Ambasada RP w Berlinie nie ma na razie żadnych informacji o Polakach poszkodowanych w domniemanym zamachu na kiermasz świąteczny w Berlinie. "Monitorujemy stale sytuację" - powiedział PAP rzecznik prasowy ambasady Jacek Biegała.
Polskie przedstawicielstwo dyplomatyczne jest w stałym kontakcie z berlińską policją oraz z władzami miasta - zaznaczył rzecznik.
Kiermasz bożonarodzeniowy w okolicach dworca kolejowego ZOO należy do miejsc chętnie odwiedzanych przez turystów.

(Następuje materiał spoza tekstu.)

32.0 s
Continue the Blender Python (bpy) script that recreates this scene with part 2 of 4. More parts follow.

W pobliżu znajduje się wiele eleganckich sklepów.
Głos w sprawie zabrało również MSZ. "Polskie służby dyplomatyczne są w stałym kontakcie ze służbami niemieckimi i monitorują sytuację. Sprawdzamy, czy wśród ofiar nie ma obywateli Polski" - powiedziała PAP rzeczniczka MSZ Joanna Wajda.

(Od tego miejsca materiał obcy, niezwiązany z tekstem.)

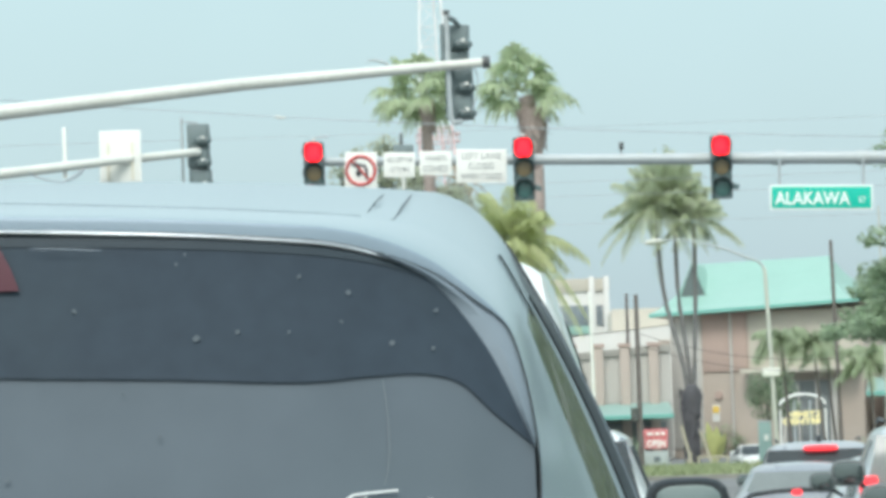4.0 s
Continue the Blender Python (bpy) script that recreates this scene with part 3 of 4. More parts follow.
car("white_van", "white_paint", "tall white van stopped further ahead", (-0.555, 11.6, ground_z(14)), 0.0, L=4.8, W=1.9, H=2.17, mirrors=False, rail=.22, rw=.66)
car("white_hatchback", "white_paint", "white hatchback ahead of the van", (-.0, 21.0, ground_z(23)), -3.0, L=4.2, W=1.82, H=1.74, mirrors=False)
car("parked_sedan", "white_paint", "small white saloon parked before the shops", (8.7, 125.5, ground_z(123) + .02), 184, L=4.3, W=1.66, H=1.24, boxy=False, group="parked cars", mirrors=False)


# ---- traffic signals ----
def lens_row(parent, at, lit, yaw=0.0):
    """Lenses and visors for a head whose top middle is at."""
    c, s = math.cos(radians(yaw)), math.sin(radians(yaw))
    for i, name in enumerate(("red", "amber", "green")):
        z = at[2] - 0.355 * i - 0.178
        o = Vector((at[0], at[1], z))
        f = Vector((s, -c, 0))
        side = Vector((c, s, 0))
        # the lit lens is squared off: its bloom is put into the shape
        if lit and i == 0:
            bm = pad(.265, .295, .06, o + f * .11, power=4.0)
        else:
            bm = tube([o + f * .10, o + f * .118, o + f * .126], [.135, .125, .05], 24)
        part(name + "_lens", bm, "red_on" if (lit and i == 0) else {"red": "brake_dark", "amber": "amber", "green": "green"}[name], parent, ("glowing red" if lit and i == 0 else "unlit " + name) + " lens")
        bm = bmesh.new()
        arc = [math.radians(a) for a in range(-40, 221, 20)]
        for r in (.18, .176):
            skin([[tuple(o + side * (r * math.cos(a)) + Vector((0, 0, r * math.sin(a))) + f * d) for a in arc] for d in (.10, .32 - 0.05)], bm)
        part("visor", bm, "visor", parent)


far_arm = thing("signal_mast", "galvanised steel signal mast arm over the junction", "traffic signal")
part("arm", tube([(-3.3, 53.2, 6.235), (-0.08, 53.2, 6.155), (3.2, 53.2, 6.06), (8.3, 53.2, 5.92), (13.4, 53.2, 5.78)], [.075, .088, .10, .122, .15], 18), "galv", far_arm)
part("post", tube([(13.5, 53.2, ground_z(53)), (13.5, 53.2, 3.0), (13.5, 53.2, 6.2)], [.19, .17, .14], 18), "galv", far_arm)
part("post_base", box((.6, .6, .12), (13.5, 53.2, ground_z(53) + .06), bev=0.02), "galv", far_arm)
for x in (4.42, 5.83):
    part("clamp", tube([(x - .1, 53.2, 6.03 - (x - 4.42) * .03), (x + .1, 53.2, 6.027 - (x - 4.42) * .03)], .128, 16), "galv", far_arm)
    part("sign_hanger", tube([(x, 53.06, 6.0), (x - .01, 53.06, 5.52)], .022, 8), "galv", far_arm)
part("detector_stem", tube([(1.77, 53.2, 6.1), (1.772, 53.2, 6.28)], .018, 8), "galv", far_arm)
part("detector", box((.075, .12, .13), (1.775, 53.18, 6.32), bev=0.02), "dark_cap", far_arm, "small dark vehicle detector")
for x, zt in ((0.115, 6.50), (3.432, 6.415), (-3.42, 6.545)):
    t = thing("traffic_signal", "three-lamp traffic signal showing red", "traffic light", "signals on the mast arm", (x, 52.98, zt))
    body = part("housing", box((.345, .2, 1.06), (0, 0, -.53), bev=0.025), "housing", t)
    for k in (1, 2):
        part("section_joint", box((.352, .205, .012), (0, 0, -.355 * k), bev=0.003), "dark_cap", body)
    lens_row(t, (0, 0, 0), True)
    part("bracket", tube([(0, .1, -.1), (0, .2, -.2), (0, .2, -.62), (0, .1, -.75)], .03, 8), "galv", t)
    part("cap", tube([(0, 0, 0), (0, 0, .07)], .03, 8), "sign_white", t)
    part("side_bracket", box((.14, .05, .09), (.22, -.05, -.86), (0, 20, 0), bev=0.015), "housing", t)
part("top_arm", tube([(-3.42, 53.0, 6.62), (-3.30, 53.0, 6.64), (-3.17, 53.0, 6.635)], .018, 8), "galv", far_arm)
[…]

We wpisie na twitterze rzeczniczka MSZ zaznaczyła, że niemiecka policja weryfikuje tożsamość sprawców.
Dziewięć osób zginęło, gdy ciężarówka wjechała na teren kiermaszu świątecznego w centrum Berlina niedaleko stacji kolejowej ZOO - podała niemiecka policja. Ok. 50 osób odniosło obrażenia. Domniemany kierowca ciężarówki został zatrzymany i jest przesłuchiwany.

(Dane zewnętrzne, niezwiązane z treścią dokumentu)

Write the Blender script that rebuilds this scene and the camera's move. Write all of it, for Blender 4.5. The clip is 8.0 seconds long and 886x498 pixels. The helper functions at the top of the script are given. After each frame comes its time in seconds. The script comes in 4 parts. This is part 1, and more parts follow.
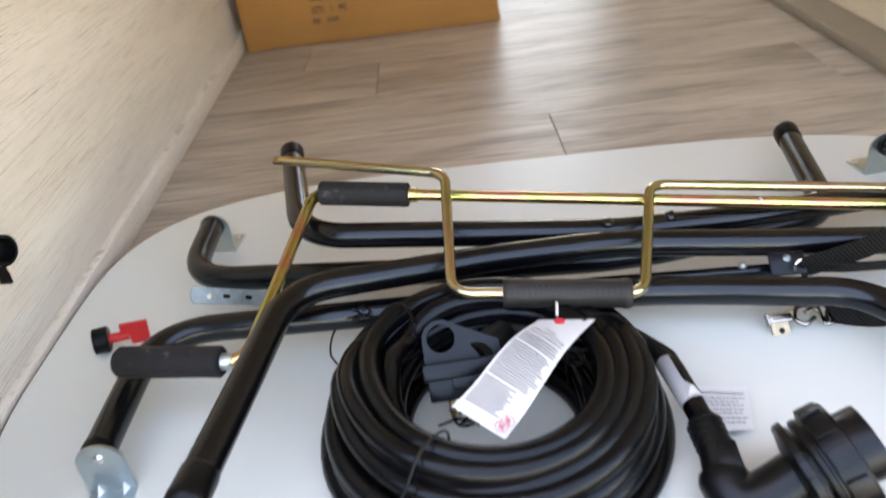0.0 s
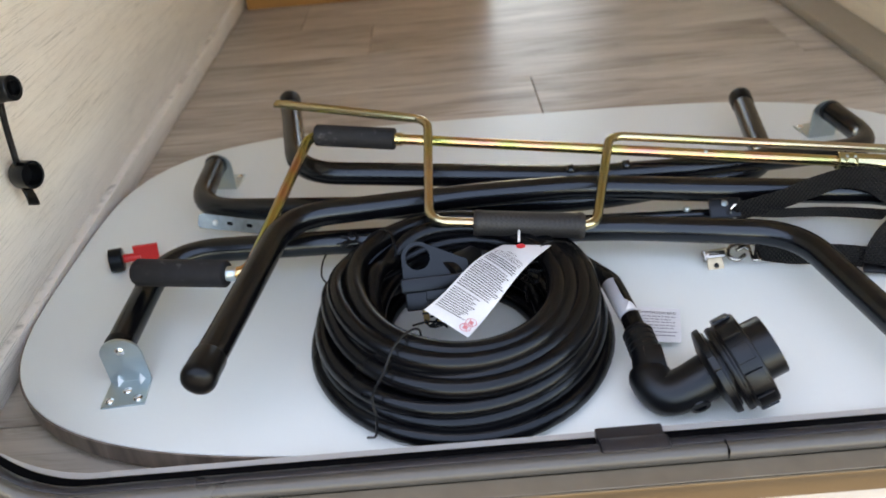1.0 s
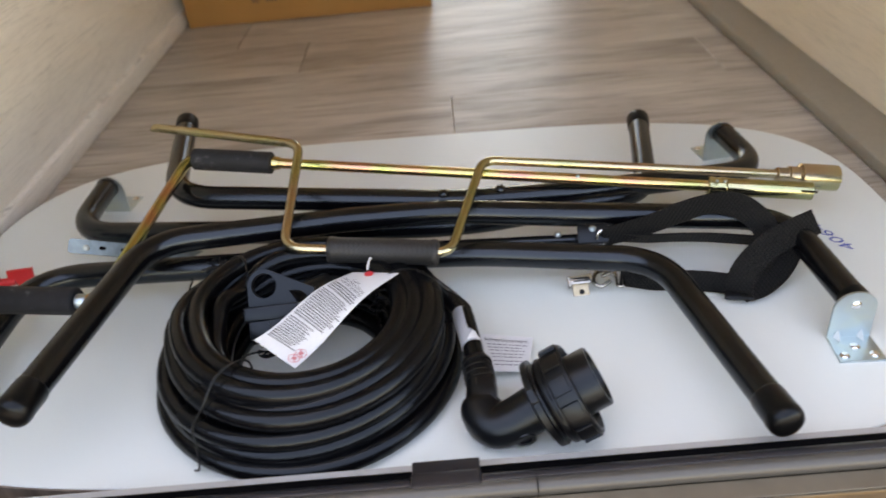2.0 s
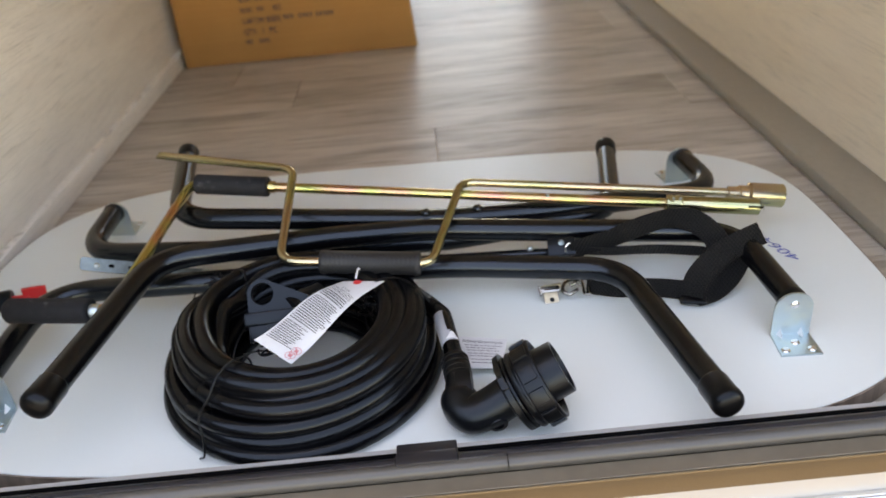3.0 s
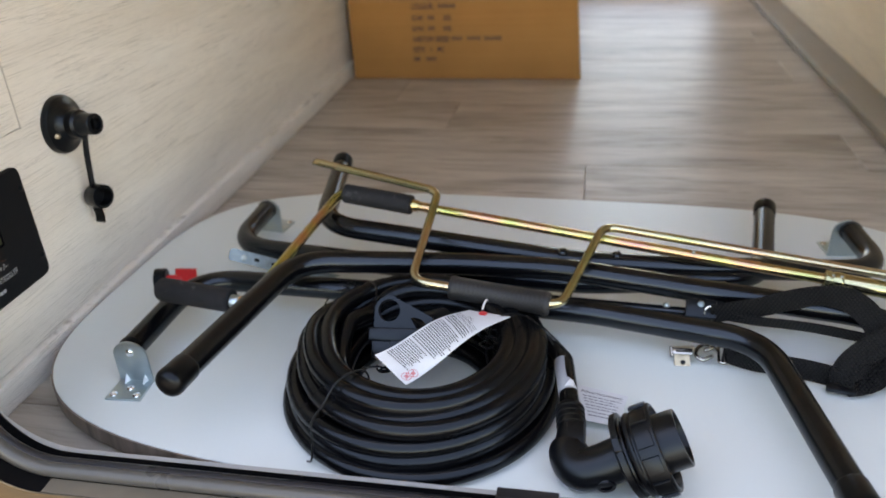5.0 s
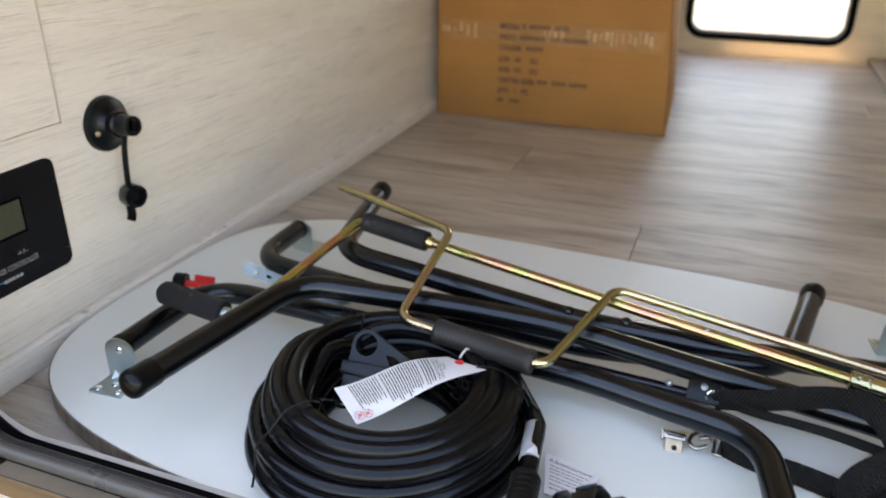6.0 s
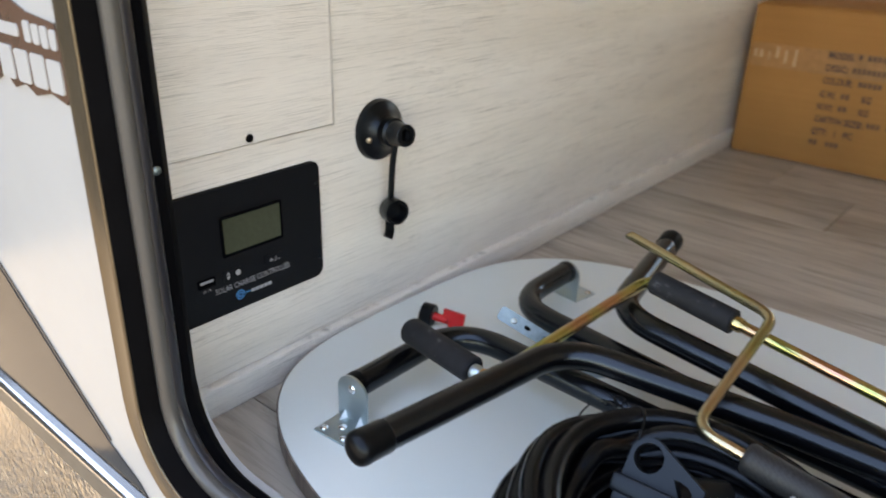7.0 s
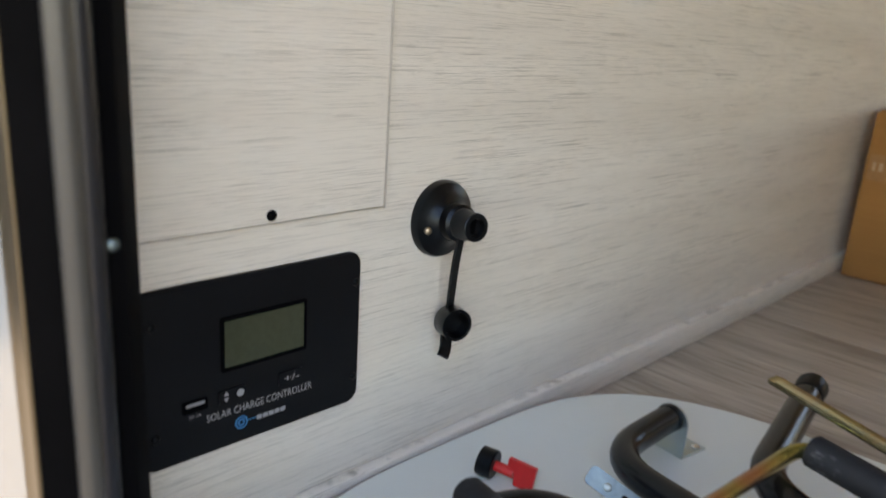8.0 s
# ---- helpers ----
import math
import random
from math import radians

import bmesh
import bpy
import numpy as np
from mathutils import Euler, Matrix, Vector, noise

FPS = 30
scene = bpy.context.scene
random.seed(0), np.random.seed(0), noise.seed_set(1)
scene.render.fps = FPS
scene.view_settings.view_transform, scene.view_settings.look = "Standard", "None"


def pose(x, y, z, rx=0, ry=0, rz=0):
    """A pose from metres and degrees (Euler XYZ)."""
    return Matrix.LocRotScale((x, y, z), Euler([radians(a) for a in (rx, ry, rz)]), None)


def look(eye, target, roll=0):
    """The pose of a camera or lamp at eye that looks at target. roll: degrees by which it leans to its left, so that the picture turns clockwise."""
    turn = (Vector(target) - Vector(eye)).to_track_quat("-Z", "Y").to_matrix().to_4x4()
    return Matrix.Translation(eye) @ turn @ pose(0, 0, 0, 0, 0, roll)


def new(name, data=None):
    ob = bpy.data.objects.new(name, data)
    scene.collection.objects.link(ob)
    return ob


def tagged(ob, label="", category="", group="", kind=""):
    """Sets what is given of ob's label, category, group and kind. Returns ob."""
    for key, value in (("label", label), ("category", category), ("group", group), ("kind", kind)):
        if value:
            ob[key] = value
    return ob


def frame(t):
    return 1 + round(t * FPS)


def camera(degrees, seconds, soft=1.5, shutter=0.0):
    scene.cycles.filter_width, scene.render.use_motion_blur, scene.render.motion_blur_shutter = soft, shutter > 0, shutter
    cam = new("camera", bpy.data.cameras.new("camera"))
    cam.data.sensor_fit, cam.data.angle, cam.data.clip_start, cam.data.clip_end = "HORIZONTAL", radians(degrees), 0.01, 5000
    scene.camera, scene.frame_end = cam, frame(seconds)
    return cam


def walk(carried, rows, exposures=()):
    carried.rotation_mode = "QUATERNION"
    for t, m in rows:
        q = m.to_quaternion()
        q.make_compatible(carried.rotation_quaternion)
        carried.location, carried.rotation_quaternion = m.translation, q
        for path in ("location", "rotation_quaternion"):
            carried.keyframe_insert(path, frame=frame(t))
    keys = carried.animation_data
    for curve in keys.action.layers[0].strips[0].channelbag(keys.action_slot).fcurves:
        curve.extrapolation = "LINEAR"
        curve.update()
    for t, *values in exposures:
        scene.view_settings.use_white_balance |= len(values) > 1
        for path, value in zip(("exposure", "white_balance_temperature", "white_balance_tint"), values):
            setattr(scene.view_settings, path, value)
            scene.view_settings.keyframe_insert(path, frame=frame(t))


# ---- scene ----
cam = camera(60.3, 8.0, soft=1.7, shutter=0.25)
cam.data.dof.use_dof, cam.data.dof.focus_distance, cam.data.dof.aperture_fstop = True, 0.68, 5.6
PATH = [
    (0, (0.03, -0.042, 0.483), (-0.026, 1.654, -0.576), -7.9),
    (0.5, (0.027, -0.143, 0.493), (-0.027, 1.514, -0.627), -6.8),
    (1, (0.039, -0.141, 0.501), (0.003, 1.514, -0.621), -5.7),
    (1.5, (0.098, -0.136, 0.515), (0.056, 1.522, -0.603), -5.7),
    (2, (0.177, -0.132, 0.498), (0.141, 1.54, -0.599), -5.7),
    (2.2, (0.202, -0.132, 0.498), (0.176, 1.546, -0.59), -5.7),
    (3.3, (0.168, -0.25, 0.52), (0.169, 1.492, -0.464), -5.6),
    (3.5, (0.155, -0.265, 0.522), (0.145, 1.485, -0.445), -5.6),
    (4, (0.144, -0.265, 0.53), (0.056, 1.497, -0.412), -5.1),
    (4.5, (0.151, -0.252, 0.53), (-0.059, 1.501, -0.41), -4.3),
    (4.7, (0.163, -0.229, 0.528), (-0.103, 1.515, -0.415), -3.8),
    (5.8, (0.277, -0.153, 0.504), (-0.305, 1.544, -0.38), -0.4),
    (6, (0.293, -0.143, 0.509), (-0.343, 1.555, -0.335), 0.5),
    (6.5, (0.23, -0.08, 0.486), (-0.675, 1.52, -0.302), 1.9),
    (7, (0.172, -0.022, 0.478), (-0.997, 1.379, -0.341), 1.4),
    (7.5, (0.128, 0.029, 0.457), (-1.148, 1.382, -0.278), 3.0),
    (8, (0.039, 0.104, 0.413), (-1.3, 1.478, -0.151), 3.8),
]
walk(cam, [(t, look(eye, target, roll)) for t, eye, target, roll in PATH], exposures=[(0.0, 3.49, 11100, 19), (1.0, 3.17, 10900, 17), (2.0, 3.09, 11800, 20), (3.5, 2.98, 10900, 18), (4.5, 2.93, 10200, 17), (6.0, 3.03, 10100, 17), (6.5, 2.99, 9200, 16), (7.0, 3.02, 9300, 15), (7.5, 2.93, 9200, 14), (8.0, 2.76, 9100, 15)])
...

Rzecznik policji nie powiedział, jakiej narodowości jest zatrzymany kierowca. 40-tonowa ciężarówka ma polskie numery rejestracyjne.
Jak poinformował PAP rzecznik KGP Mariusz Ciarka, polska policja nie komentuje na razie sprawy, aby nie utrudniać działań stronie niemieckiej.